Et nous allons alors créer une autre communauté « coupable » en créant dans notre esprit un exo-groupe via le « biais d’homogénéité » qui nous amène à considérer que dans ce groupe « tout le monde est pareil ».
Le coupable est ainsi désigné. Il va devenir très aisé de lui attribuer – via le biais de confirmation – tous les évènements qui vont à l’encontre de ce que nous désirons, et ne plus voir les facteurs qui invalident notre propre avis.
L’instinct du blâme est en fait une chose très simple qui – en attribuant la responsabilité des échecs à « l’autre » - vient nous permettre de ne pas nous sentir en faute, et de renforcer notre conviction d’avoir pris une (voire « la ») bonne décision… même si cela ne fonctionne pas ... puisque ce n'est pas de notre faute !
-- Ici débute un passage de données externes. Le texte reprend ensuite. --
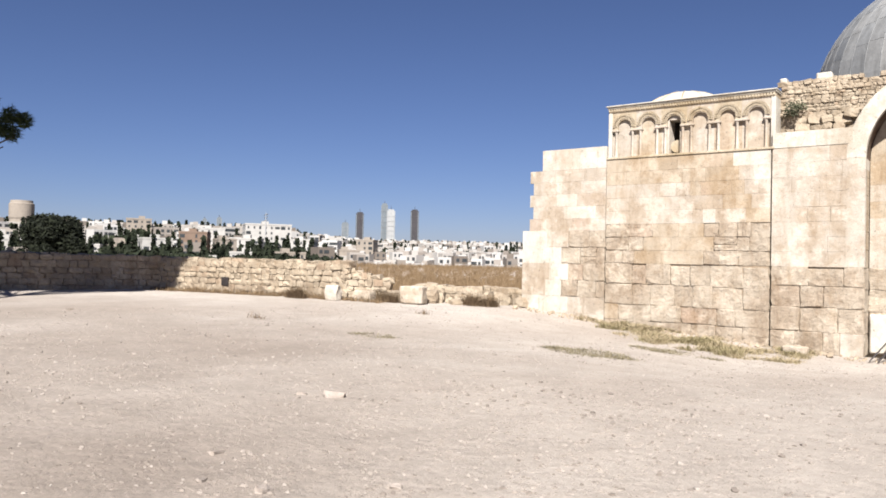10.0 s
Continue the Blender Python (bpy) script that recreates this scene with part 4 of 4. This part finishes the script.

Le souci étant que cette vision binaire est le plus souvent absurde au regard de la complexité d’une situation. Nous en arrivons ainsi à voir « les autres » comme un groupe homogène à condamner, en portant a contrario sur notre groupe un regard plus nuancé. Aujourd’hui, dans le cadre de la crise sanitaire, les uns considèrent comme étant « tous des moutons » ceux qui ne sont pas de leur avis, et les autres considèrent comme « des complotistes antivax » tous ceux qui ne sont pas du leur.
Chacun faisant fi de la multitude de nuances au sein de chaque groupe … nuances qui empêcheraient de tous les blâmer en bloc.
La pratique de la présence attentive nous aide à prendre conscience de ces émotions fulgurantes, qui nous rendent très vulnérables à ces mécanismes (biais) cognitifs, et à développer ainsi la lucidité permettant de poser des choix.
En acceptant la possibilité de faire une erreur… et d’avoir à la rectifier.
Car, les certitudes sont bien davantage génératrices d’erreurs, que le doute raisonnable.